For the copy, please give all of the data again exactly and leave the pictures out.

>> Begin

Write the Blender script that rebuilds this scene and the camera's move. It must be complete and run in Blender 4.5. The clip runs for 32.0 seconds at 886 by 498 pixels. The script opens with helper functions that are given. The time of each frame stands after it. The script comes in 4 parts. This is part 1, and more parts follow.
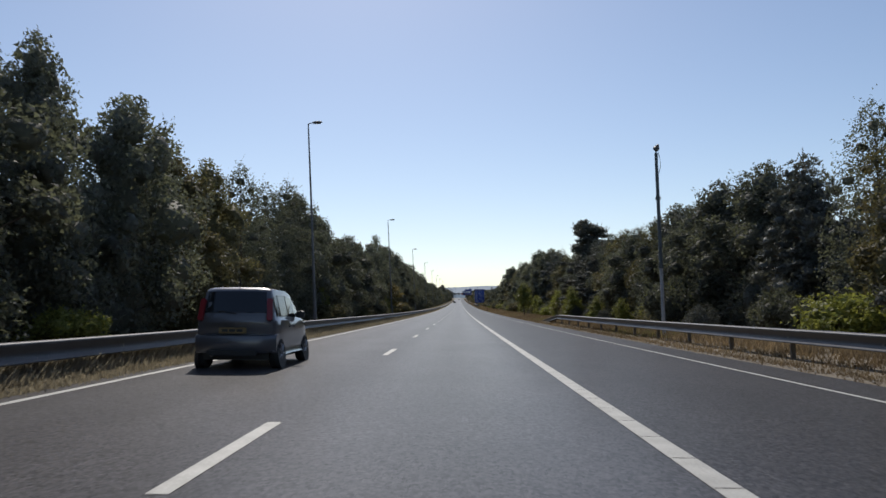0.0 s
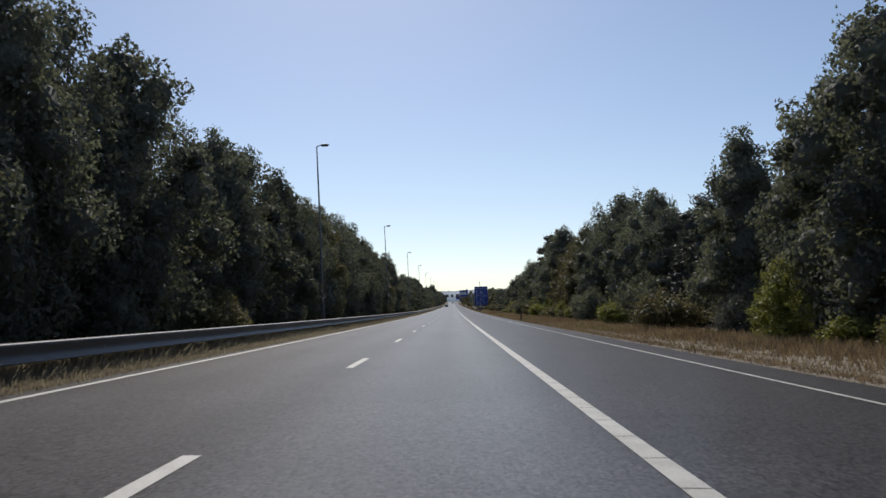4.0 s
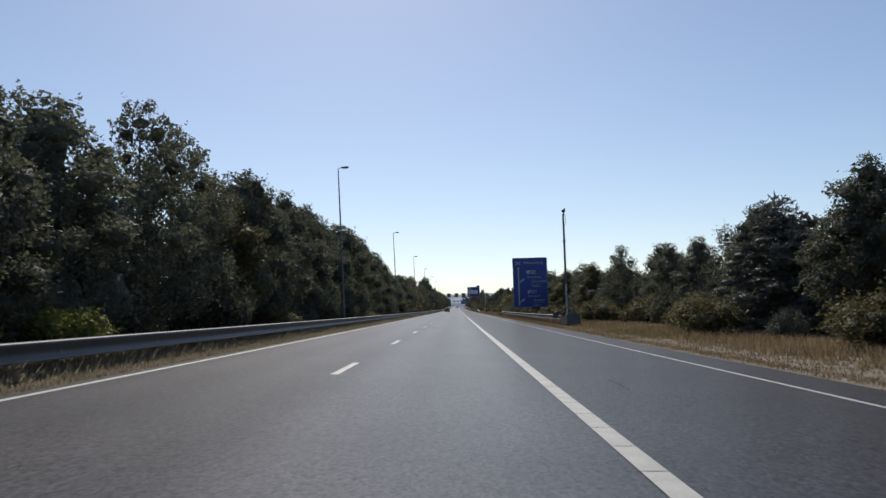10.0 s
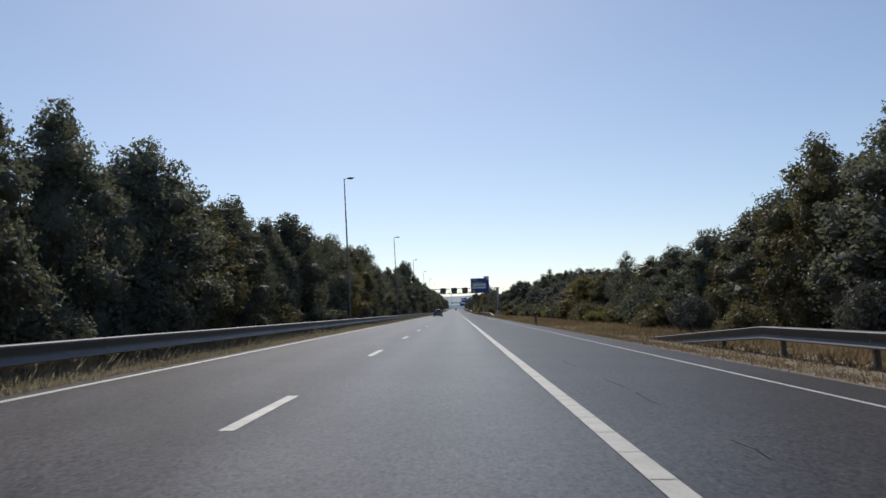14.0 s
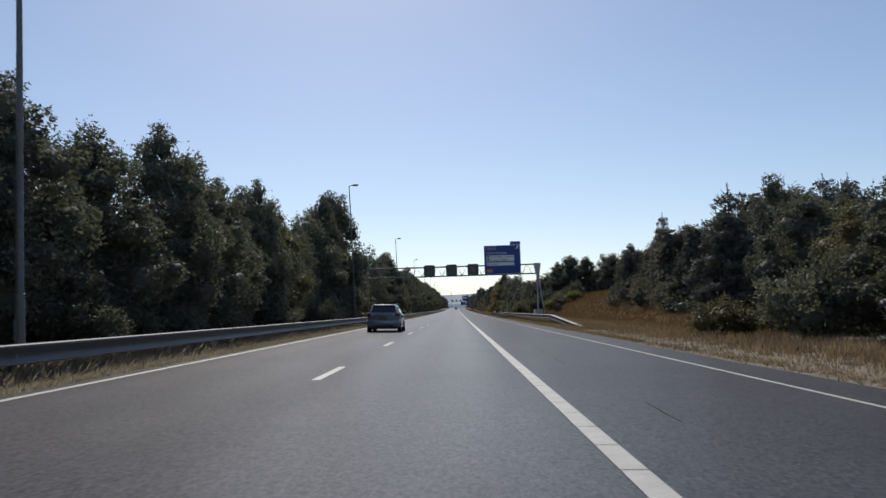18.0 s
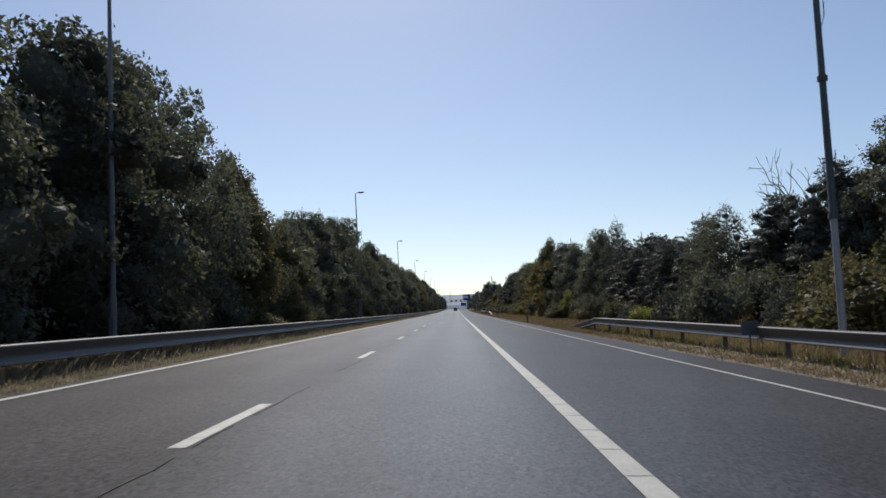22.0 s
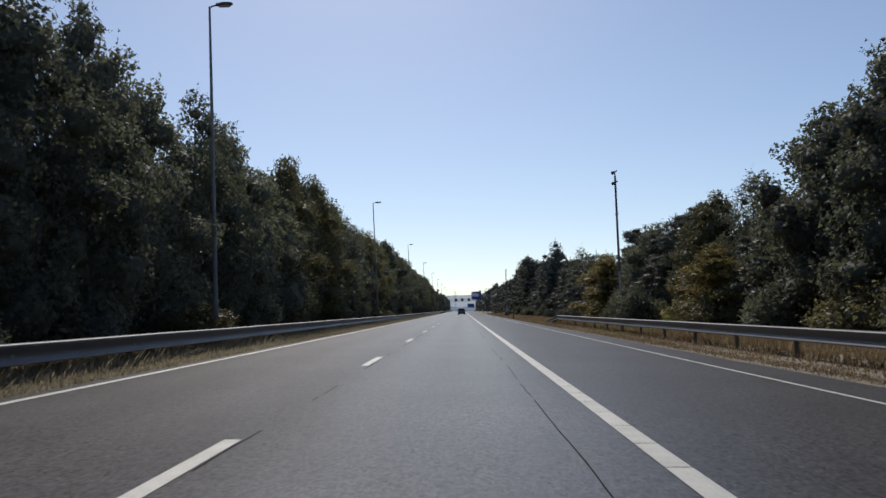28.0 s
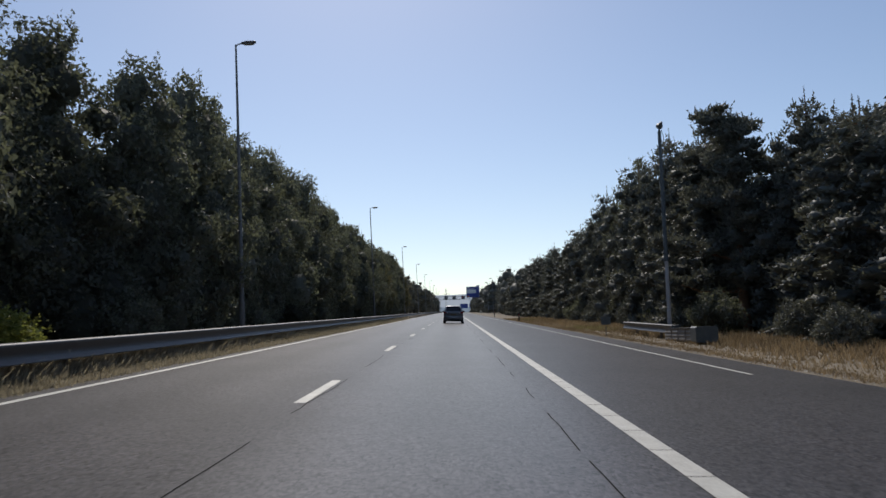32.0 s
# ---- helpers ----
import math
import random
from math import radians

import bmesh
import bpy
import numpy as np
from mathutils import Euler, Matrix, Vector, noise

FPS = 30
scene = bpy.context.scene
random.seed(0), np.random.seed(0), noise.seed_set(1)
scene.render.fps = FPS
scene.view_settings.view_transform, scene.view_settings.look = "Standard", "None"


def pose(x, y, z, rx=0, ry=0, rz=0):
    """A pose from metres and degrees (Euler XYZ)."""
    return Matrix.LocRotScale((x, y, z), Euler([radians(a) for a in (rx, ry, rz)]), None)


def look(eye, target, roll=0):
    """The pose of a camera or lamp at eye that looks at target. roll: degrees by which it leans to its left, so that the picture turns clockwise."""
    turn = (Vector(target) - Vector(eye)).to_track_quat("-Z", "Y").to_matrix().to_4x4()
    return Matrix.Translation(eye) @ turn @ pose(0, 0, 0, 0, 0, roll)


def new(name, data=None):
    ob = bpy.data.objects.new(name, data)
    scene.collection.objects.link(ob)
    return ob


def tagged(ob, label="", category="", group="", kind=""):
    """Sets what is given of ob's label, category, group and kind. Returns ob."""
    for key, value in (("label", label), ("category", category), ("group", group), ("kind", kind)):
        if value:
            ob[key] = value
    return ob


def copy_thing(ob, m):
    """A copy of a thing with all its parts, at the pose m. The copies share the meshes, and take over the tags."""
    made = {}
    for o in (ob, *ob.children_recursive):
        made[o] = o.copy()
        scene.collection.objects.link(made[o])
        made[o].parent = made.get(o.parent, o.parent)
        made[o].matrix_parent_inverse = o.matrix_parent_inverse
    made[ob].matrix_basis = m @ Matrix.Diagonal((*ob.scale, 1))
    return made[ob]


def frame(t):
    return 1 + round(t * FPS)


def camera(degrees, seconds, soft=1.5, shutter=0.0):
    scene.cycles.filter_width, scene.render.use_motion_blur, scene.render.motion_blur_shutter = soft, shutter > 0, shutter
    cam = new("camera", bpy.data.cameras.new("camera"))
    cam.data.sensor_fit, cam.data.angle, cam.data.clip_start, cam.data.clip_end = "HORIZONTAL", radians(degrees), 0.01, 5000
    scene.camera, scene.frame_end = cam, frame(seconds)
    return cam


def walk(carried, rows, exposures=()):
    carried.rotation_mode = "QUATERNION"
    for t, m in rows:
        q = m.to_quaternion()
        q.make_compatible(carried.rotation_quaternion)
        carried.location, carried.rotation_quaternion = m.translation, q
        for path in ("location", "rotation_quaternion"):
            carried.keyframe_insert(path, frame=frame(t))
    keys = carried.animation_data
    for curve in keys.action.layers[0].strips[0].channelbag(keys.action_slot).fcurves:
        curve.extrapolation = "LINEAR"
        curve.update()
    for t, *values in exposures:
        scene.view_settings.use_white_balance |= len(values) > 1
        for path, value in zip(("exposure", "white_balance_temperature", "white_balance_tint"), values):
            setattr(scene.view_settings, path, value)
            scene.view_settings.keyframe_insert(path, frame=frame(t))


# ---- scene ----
# The road runs along +y; x = 0 is the middle of the solid line between lane and hard shoulder.
SLOPES = ((-400, 0.0), (-50, 0.0), (100, 0.0091), (325, 0.0181), (400, 0.0193), (550, 0.0195), (900, 0.0255),
          (1020, 0.0262), (1380, 0.0245), (1520, 0.0), (1900, -0.012), (3200, 0.0))
_ys = np.arange(-400.0, 3201.0, 1.0)
_sl = np.interp(_ys, [a for a, b in SLOPES], [b for a, b in SLOPES])
_zs = np.concatenate([[0], np.cumsum((_sl[1:] + _sl[:-1]) / 2)])
_zs -= np.interp(0, _ys, _zs)
CROSS = 0.025


def zroad(y):
    return float(np.interp(y, _ys, _zs))


def slope(y):
    return float(np.interp(y, _ys, _sl))


def smooth(a, b, v):
    v = min(1.0, max(0.0, (v - a) / (b - a)))
    return v * v * (3 - 2 * v)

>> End

● **RESPONSE BELOW**
Write the Blender script that rebuilds this scene and the camera's move. It must be complete and run in Blender 4.5. The clip runs for 32.0 seconds at 886 by 498 pixels. The script opens with helper functions that are given. The time of each frame stands after it. The script comes in 4 parts. This is part 1, and more parts follow.
0.0 s
4.0 s
10.0 s
14.0 s
18.0 s
22.0 s
28.0 s
32.0 s
# ---- helpers ----
import math
import random
from math import radians

import bmesh
import bpy
import numpy as np
from mathutils import Euler, Matrix, Vector, noise

FPS = 30
scene = bpy.context.scene
random.seed(0), np.random.seed(0), noise.seed_set(1)
scene.render.fps = FPS
scene.view_settings.view_transform, scene.view_settings.look = "Standard", "None"


def pose(x, y, z, rx=0, ry=0, rz=0):
    """A pose from metres and degrees (Euler XYZ)."""
    return Matrix.LocRotScale((x, y, z), Euler([radians(a) for a in (rx, ry, rz)]), None)


def look(eye, target, roll=0):
    """The pose of a camera or lamp at eye that looks at target. roll: degrees by which it leans to its left, so that the picture turns clockwise."""
    turn = (Vector(target) - Vector(eye)).to_track_quat("-Z", "Y").to_matrix().to_4x4()
    return Matrix.Translation(eye) @ turn @ pose(0, 0, 0, 0, 0, roll)


def new(name, data=None):
    ob = bpy.data.objects.new(name, data)
    scene.collection.objects.link(ob)
    return ob


def tagged(ob, label="", category="", group="", kind=""):
    """Sets what is given of ob's label, category, group and kind. Returns ob."""
    for key, value in (("label", label), ("category", category), ("group", group), ("kind", kind)):
        if value:
            ob[key] = value
    return ob


def copy_thing(ob, m):
    """A copy of a thing with all its parts, at the pose m. The copies share the meshes, and take over the tags."""
    made = {}
    for o in (ob, *ob.children_recursive):
        made[o] = o.copy()
        scene.collection.objects.link(made[o])
        made[o].parent = made.get(o.parent, o.parent)
        made[o].matrix_parent_inverse = o.matrix_parent_inverse
    made[ob].matrix_basis = m @ Matrix.Diagonal((*ob.scale, 1))
    return made[ob]


def frame(t):
    return 1 + round(t * FPS)


def camera(degrees, seconds, soft=1.5, shutter=0.0):
    scene.cycles.filter_width, scene.render.use_motion_blur, scene.render.motion_blur_shutter = soft, shutter > 0, shutter
    cam = new("camera", bpy.data.cameras.new("camera"))
    cam.data.sensor_fit, cam.data.angle, cam.data.clip_start, cam.data.clip_end = "HORIZONTAL", radians(degrees), 0.01, 5000
    scene.camera, scene.frame_end = cam, frame(seconds)
    return cam


def walk(carried, rows, exposures=()):
    carried.rotation_mode = "QUATERNION"
    for t, m in rows:
        q = m.to_quaternion()
        q.make_compatible(carried.rotation_quaternion)
        carried.location, carried.rotation_quaternion = m.translation, q
        for path in ("location", "rotation_quaternion"):
            carried.keyframe_insert(path, frame=frame(t))
    keys = carried.animation_data
    for curve in keys.action.layers[0].strips[0].channelbag(keys.action_slot).fcurves:
        curve.extrapolation = "LINEAR"
        curve.update()
    for t, *values in exposures:
        scene.view_settings.use_white_balance |= len(values) > 1
        for path, value in zip(("exposure", "white_balance_temperature", "white_balance_tint"), values):
            setattr(scene.view_settings, path, value)
            scene.view_settings.keyframe_insert(path, frame=frame(t))


# ---- scene ----
# The road runs along +y; x = 0 is the middle of the solid line between lane and hard shoulder.
SLOPES = ((-400, 0.0), (-50, 0.0), (100, 0.0091), (325, 0.0181), (400, 0.0193), (550, 0.0195), (900, 0.0255),
          (1020, 0.0262), (1380, 0.0245), (1520, 0.0), (1900, -0.012), (3200, 0.0))
_ys = np.arange(-400.0, 3201.0, 1.0)
_sl = np.interp(_ys, [a for a, b in SLOPES], [b for a, b in SLOPES])
_zs = np.concatenate([[0], np.cumsum((_sl[1:] + _sl[:-1]) / 2)])
_zs -= np.interp(0, _ys, _zs)
CROSS = 0.025


def zroad(y):
    return float(np.interp(y, _ys, _zs))


def slope(y):
    return float(np.interp(y, _ys, _sl))


def smooth(a, b, v):
    v = min(1.0, max(0.0, (v - a) / (b - a)))
    return v * v * (3 - 2 * v)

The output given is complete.